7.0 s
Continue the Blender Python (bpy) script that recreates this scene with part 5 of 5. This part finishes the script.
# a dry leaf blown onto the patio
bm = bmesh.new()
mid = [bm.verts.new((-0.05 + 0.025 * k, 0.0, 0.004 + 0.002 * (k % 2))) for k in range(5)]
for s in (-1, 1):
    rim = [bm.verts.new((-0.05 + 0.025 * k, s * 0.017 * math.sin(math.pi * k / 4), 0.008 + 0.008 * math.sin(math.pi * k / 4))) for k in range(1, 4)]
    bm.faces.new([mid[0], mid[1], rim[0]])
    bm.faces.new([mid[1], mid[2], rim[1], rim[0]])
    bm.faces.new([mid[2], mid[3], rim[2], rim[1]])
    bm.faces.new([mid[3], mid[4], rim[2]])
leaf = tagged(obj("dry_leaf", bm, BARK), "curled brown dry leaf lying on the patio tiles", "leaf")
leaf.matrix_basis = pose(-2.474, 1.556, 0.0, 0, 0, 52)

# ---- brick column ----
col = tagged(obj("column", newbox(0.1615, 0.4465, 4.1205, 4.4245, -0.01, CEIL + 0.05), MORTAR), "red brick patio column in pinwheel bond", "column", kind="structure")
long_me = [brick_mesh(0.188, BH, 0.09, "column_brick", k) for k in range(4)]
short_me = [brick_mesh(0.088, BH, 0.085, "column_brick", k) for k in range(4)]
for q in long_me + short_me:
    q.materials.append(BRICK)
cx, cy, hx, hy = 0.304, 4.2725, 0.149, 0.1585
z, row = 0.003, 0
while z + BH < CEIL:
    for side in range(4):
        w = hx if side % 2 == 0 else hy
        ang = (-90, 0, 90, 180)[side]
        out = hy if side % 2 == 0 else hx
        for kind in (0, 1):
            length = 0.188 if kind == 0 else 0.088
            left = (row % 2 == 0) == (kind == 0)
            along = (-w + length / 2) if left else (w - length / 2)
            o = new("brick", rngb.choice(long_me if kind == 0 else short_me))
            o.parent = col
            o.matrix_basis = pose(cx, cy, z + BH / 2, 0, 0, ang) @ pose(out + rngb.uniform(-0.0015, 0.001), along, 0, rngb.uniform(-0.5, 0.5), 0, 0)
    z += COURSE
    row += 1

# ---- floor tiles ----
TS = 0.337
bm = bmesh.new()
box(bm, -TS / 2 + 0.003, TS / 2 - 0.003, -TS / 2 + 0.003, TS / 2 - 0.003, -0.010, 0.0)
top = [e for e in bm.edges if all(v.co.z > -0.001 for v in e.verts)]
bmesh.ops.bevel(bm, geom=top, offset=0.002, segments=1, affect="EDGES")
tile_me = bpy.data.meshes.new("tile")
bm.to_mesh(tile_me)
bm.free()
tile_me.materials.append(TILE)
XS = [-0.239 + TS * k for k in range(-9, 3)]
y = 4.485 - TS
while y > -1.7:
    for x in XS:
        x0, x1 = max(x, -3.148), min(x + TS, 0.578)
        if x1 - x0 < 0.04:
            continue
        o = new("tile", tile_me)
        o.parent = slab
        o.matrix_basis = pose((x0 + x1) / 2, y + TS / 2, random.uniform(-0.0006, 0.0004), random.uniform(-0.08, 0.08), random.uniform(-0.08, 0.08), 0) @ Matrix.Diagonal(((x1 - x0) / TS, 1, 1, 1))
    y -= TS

* * *

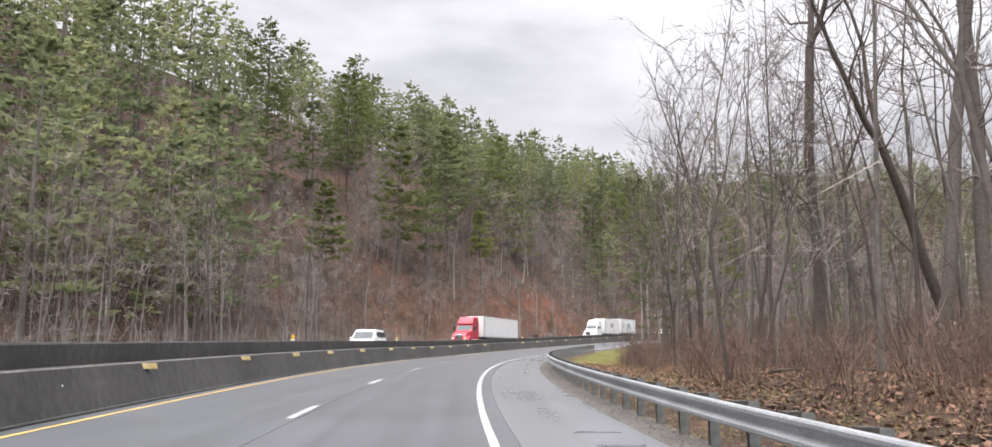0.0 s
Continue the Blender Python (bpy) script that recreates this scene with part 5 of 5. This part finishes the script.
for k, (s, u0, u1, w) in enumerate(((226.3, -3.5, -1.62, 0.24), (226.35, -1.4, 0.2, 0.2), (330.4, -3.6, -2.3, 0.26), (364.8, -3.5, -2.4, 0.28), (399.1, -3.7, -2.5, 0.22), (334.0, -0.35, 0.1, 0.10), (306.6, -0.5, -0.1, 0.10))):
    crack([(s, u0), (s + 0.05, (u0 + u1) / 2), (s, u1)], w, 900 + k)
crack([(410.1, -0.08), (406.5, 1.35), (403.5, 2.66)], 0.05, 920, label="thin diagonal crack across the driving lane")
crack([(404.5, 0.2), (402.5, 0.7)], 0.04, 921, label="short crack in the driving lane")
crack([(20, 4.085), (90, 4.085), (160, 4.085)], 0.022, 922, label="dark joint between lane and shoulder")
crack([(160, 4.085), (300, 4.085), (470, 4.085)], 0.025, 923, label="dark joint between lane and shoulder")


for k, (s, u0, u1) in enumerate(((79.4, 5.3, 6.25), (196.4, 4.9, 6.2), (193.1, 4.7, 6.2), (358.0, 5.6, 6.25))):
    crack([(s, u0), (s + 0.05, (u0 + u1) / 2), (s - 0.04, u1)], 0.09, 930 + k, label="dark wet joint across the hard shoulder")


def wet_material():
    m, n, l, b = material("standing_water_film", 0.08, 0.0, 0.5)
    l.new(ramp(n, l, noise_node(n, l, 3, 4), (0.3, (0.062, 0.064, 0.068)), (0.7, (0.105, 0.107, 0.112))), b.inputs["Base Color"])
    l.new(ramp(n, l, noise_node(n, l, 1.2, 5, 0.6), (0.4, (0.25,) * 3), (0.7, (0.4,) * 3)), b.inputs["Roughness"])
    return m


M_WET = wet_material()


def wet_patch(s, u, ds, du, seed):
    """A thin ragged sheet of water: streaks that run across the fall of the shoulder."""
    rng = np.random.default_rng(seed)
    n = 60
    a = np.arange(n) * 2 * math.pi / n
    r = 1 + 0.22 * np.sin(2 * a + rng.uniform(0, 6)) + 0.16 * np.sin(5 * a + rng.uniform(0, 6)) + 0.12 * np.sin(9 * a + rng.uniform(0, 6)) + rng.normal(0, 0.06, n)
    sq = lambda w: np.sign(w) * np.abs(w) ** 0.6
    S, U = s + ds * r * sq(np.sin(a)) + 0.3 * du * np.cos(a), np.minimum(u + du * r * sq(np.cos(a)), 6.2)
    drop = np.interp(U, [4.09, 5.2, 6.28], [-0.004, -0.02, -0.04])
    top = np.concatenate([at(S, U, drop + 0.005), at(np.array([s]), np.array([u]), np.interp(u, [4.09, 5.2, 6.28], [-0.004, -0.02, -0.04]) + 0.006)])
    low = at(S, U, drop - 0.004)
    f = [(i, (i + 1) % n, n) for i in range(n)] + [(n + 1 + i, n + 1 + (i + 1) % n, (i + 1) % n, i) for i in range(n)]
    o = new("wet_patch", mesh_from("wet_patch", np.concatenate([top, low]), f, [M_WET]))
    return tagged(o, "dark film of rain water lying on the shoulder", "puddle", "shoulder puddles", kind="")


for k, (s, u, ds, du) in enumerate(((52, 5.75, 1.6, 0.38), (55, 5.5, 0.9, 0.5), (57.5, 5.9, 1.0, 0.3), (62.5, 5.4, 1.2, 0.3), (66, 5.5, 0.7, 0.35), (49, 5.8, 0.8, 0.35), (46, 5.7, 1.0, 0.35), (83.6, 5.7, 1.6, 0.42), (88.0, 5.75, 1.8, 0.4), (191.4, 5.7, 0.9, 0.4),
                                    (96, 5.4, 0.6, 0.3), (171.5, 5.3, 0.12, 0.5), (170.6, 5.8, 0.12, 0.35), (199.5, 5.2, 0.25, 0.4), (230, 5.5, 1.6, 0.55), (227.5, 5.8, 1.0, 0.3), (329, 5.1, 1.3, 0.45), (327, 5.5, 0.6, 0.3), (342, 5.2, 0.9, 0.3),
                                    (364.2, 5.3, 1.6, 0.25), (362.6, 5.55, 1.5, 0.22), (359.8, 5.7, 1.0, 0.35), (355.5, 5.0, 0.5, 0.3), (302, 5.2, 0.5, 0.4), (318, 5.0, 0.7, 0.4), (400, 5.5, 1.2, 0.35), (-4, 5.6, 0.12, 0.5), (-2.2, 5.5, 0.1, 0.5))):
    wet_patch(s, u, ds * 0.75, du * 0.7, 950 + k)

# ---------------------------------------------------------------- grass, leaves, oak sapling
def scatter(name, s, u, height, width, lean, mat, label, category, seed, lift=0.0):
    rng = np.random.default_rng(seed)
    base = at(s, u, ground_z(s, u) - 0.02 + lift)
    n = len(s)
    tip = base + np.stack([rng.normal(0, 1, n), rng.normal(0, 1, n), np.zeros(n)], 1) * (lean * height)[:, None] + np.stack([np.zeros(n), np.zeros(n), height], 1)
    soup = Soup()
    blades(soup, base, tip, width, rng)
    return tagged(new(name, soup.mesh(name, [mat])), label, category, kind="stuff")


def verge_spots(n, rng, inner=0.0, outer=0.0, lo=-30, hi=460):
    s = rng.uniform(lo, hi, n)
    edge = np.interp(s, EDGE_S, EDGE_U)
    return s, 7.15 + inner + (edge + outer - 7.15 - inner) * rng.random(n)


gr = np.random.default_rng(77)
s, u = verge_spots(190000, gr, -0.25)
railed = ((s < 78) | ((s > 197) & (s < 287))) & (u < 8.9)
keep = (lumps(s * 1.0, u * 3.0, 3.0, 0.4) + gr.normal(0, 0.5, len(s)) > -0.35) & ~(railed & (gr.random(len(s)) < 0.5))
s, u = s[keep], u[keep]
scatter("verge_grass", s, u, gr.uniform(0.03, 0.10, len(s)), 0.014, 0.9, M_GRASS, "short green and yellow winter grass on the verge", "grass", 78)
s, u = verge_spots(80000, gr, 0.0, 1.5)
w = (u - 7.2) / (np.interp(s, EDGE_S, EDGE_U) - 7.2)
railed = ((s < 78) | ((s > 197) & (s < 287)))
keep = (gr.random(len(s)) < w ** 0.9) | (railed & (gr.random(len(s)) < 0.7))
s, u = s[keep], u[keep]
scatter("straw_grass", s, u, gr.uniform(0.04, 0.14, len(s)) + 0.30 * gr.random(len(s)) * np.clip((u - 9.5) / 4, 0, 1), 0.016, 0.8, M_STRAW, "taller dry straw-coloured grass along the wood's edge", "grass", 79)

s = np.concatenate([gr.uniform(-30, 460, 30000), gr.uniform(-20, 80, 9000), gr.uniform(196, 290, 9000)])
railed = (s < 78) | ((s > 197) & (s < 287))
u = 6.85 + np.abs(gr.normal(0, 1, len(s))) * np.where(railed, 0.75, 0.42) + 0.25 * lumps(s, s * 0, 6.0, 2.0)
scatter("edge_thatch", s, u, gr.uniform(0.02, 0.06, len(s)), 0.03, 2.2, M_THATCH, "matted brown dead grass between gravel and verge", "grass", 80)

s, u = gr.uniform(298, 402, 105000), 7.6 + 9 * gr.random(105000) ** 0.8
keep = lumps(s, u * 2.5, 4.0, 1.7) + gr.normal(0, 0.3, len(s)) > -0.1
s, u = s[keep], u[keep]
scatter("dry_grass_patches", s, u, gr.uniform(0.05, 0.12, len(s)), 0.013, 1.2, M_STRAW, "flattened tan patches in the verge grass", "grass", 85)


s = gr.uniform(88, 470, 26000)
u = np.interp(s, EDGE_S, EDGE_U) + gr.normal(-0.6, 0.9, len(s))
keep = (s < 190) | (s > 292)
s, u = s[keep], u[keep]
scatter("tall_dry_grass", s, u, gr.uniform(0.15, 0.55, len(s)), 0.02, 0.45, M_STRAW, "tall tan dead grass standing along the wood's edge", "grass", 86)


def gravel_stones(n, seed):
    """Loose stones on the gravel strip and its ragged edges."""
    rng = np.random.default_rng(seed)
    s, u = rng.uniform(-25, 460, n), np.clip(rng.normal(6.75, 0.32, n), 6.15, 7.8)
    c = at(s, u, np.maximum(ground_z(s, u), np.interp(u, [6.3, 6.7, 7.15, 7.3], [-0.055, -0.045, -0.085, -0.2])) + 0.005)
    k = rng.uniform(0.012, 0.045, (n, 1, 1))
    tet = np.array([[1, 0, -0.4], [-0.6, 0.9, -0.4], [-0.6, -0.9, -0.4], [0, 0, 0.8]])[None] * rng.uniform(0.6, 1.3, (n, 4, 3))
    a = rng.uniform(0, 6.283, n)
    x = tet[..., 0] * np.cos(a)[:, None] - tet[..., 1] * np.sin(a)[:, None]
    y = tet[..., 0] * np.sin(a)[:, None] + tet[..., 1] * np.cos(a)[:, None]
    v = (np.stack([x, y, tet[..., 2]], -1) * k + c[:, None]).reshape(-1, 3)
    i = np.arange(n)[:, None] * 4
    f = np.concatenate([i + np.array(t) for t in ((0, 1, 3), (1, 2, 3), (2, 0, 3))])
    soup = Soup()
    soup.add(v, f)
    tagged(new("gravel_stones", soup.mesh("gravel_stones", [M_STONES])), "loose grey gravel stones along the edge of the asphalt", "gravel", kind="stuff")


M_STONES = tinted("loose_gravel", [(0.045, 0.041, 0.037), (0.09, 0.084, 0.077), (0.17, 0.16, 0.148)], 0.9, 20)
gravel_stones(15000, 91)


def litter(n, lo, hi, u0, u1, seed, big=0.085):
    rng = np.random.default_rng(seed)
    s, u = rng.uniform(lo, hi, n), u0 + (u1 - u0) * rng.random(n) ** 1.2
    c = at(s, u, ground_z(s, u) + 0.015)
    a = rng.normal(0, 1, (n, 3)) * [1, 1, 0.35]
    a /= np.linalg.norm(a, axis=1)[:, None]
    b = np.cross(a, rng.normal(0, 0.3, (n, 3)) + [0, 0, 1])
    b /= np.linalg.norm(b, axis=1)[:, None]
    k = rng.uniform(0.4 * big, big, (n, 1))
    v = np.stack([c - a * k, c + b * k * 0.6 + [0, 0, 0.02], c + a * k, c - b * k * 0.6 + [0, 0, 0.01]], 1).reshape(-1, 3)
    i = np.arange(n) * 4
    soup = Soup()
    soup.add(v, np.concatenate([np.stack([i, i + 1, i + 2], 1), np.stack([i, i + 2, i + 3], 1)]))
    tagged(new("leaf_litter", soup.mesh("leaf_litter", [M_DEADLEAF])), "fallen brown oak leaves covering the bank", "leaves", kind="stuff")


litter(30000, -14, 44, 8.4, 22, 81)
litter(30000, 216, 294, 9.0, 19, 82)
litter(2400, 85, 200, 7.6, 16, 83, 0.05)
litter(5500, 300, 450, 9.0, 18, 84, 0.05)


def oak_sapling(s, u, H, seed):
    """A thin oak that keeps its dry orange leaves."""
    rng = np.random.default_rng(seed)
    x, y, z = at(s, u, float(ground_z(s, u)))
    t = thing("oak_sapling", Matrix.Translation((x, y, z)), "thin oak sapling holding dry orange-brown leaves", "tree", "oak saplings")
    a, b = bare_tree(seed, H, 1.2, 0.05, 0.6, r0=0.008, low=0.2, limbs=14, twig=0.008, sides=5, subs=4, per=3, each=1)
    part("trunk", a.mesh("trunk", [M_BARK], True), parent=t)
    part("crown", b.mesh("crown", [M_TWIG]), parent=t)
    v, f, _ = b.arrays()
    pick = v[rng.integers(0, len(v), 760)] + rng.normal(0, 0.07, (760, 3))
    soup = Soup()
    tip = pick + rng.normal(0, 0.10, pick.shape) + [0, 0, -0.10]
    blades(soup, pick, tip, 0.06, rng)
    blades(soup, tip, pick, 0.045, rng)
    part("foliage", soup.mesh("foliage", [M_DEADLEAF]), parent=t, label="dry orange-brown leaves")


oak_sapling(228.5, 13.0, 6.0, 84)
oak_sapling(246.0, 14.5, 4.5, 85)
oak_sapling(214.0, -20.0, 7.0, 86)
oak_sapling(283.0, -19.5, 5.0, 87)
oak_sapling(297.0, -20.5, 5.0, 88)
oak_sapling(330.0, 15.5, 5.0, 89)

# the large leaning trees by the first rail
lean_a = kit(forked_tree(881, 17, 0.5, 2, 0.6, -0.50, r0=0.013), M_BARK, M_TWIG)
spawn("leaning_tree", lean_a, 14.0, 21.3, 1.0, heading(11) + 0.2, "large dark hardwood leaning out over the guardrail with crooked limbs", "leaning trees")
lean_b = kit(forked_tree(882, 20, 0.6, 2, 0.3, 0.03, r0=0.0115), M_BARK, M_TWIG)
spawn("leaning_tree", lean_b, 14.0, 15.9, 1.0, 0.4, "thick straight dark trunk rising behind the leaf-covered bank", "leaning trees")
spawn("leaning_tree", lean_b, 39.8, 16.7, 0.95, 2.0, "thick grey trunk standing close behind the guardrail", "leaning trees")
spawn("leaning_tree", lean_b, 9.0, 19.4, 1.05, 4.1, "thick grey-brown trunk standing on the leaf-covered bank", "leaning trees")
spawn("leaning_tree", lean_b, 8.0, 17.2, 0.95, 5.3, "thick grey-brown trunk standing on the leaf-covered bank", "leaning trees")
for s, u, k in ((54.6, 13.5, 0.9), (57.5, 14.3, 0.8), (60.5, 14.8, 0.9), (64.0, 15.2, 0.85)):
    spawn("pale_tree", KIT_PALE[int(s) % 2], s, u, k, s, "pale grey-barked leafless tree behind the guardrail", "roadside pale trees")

- Your instructions: Which lines contain the word "part"? Return each of them.

- Output for this task:
Continue the Blender Python (bpy) script that recreates this scene with part 5 of 5. This part finishes the script.
Continue the Blender Python (bpy) script that recreates this scene with part 5 of 5. This part finishes the script.
    part("trunk", a.mesh("trunk", [M_BARK], True), parent=t)
    part("crown", b.mesh("crown", [M_TWIG]), parent=t)
    part("foliage", soup.mesh("foliage", [M_DEADLEAF]), parent=t, label="dry orange-brown leaves")